What to work on:
Gather all lines with the word "this" in them.

3D scene code data:

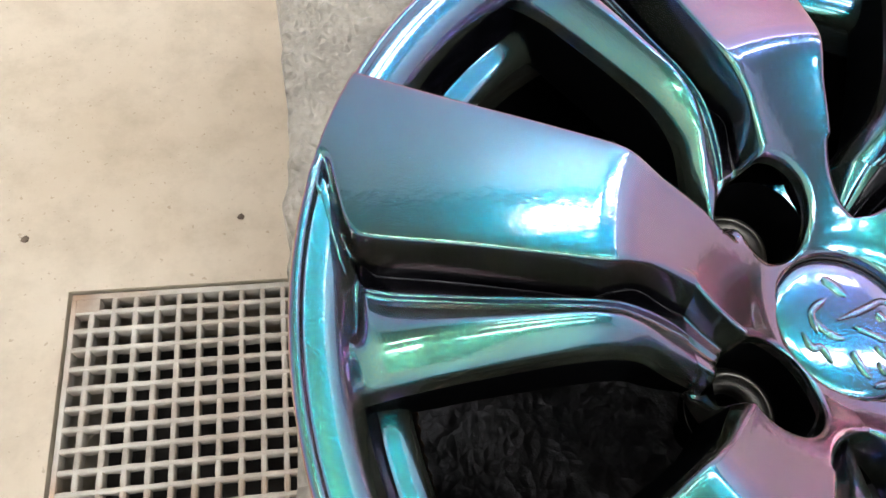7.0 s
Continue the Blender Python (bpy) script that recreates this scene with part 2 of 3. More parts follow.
def build_floor():
    """The floor slab, with a square hole for each grate."""
    xs = sorted({RX0, RX1, *(g[0] for g in GRATES), *(g[1] for g in GRATES)})
    ys = sorted({RY0, RY1, *(y for g in GRATES for y in g[2:])})
    bm = bmesh.new()
    for i in range(len(xs) - 1):
        for j in range(len(ys) - 1):
            cx, cy = (xs[i] + xs[i + 1]) / 2, (ys[j] + ys[j + 1]) / 2
            if any(g[0] < cx < g[1] and g[2] < cy < g[3] for g in GRATES):
                continue
            box(bm, xs[i], xs[i + 1], ys[j], ys[j + 1], -0.3, 0)
    bmesh.ops.remove_doubles(bm, verts=bm.verts, dist=1e-5)
    ob = new("floor", mesh_of("floor", bm, FLOOR))
    ob.matrix_basis = ROOM
    tagged(ob, "stained cream concrete floor with specks of dirt", "floor", kind="structure")
    for k, g in enumerate(GRATES):
        p = new("floor_pit", mesh_of("floor_pit", new_box(g[0] + 0.001, g[1] - 0.001, g[2] + 0.001, g[3] - 0.001, -0.36, -0.28), PIT))
        p.matrix_basis = ROOM
        tagged(p, "dark extraction pit under the floor grating", "pit", kind="structure")


def build_shell():
    for name, dims, mat, label in (
        ("wall_north", (RX0, RX1, RY1, RY1 + 0.1, 0, RZ), WALL, "white painted workshop wall panel"),
        ("wall_south", (RX0, RX1, RY0 - 0.1, RY0, 0, RZ), WALL, "white painted workshop wall panel"),
        ("wall_east", (RX1, RX1 + 0.1, RY0 - 0.1, RY1 + 0.1, 0, RZ), WALL, "white painted workshop wall panel"),
        ("wall_west", (RX0 - 0.1, RX0, RY0 - 0.1, RY1 + 0.1, 0, RZ), WALL, "white painted workshop wall panel"),
        ("ceiling", (RX0 - 0.1, RX1 + 0.1, RY0 - 0.1, RY1 + 0.1, RZ, RZ + 0.1), CEIL, "high grey sheet ceiling of the workshop"),
    ):
        ob = new(name, mesh_of(name, room_box(*dims), mat))
        ob.matrix_basis = ROOM
        tagged(ob, label, "ceiling" if name == "ceiling" else "wall", kind="structure")


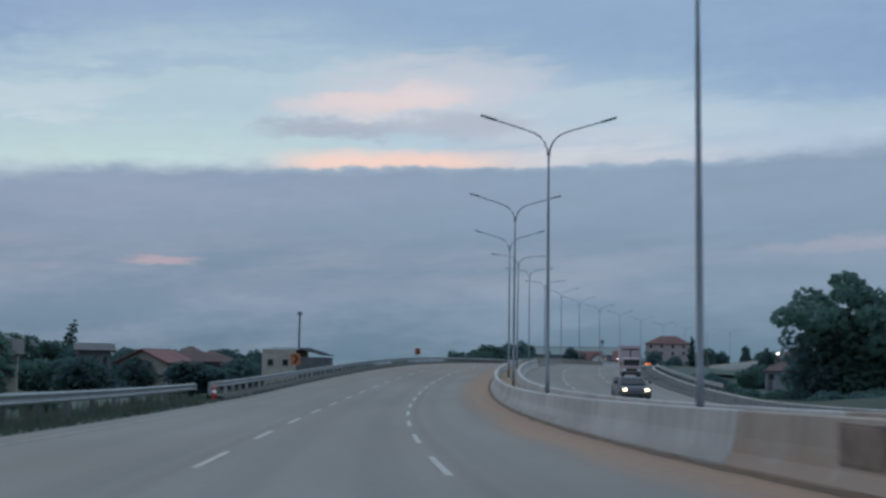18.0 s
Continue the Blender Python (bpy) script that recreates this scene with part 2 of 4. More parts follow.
    blend = mix(step(el, 22.0, 55.0), c2.outputs[2], mix(0.15, high.outputs[0], top.outputs[0]))
    bg = nd("ShaderNodeBackground")
    lk(blend, bg.inputs[0])
    bg.inputs[1].default_value = 1.0
    lk(bg.outputs[0], nd("ShaderNodeOutputWorld").inputs[0])


build_sky()
sun = new("sun", bpy.data.lights.new("sun", "SUN"))
sun.data.energy, sun.data.angle, sun.data.color = 0.25, radians(20), (1.0, 0.85, 0.75)
sun.matrix_world = look((0, 0, 50), Vector((0, 0, 50)) - Vector((-math.sin(radians(SUN_AZ)) * 10, math.cos(radians(SUN_AZ)) * 10, 3.0)))


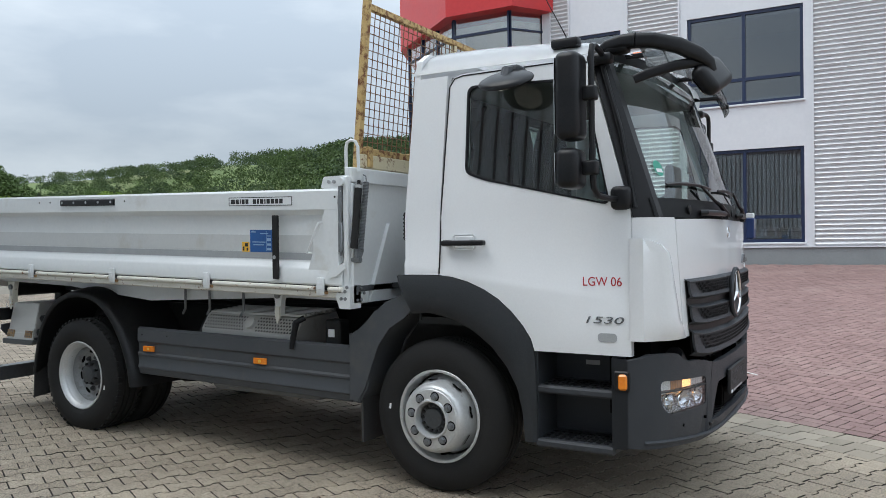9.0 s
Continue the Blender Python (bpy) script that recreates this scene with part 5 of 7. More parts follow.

Reply:
Continue the Blender Python (bpy) script that recreates this scene with part 2 of 3. More parts follow.
Continue the Blender Python (bpy) script that recreates this scene with part 2 of 4. More parts follow.
Continue the Blender Python (bpy) script that recreates this scene with part 5 of 7. More parts follow.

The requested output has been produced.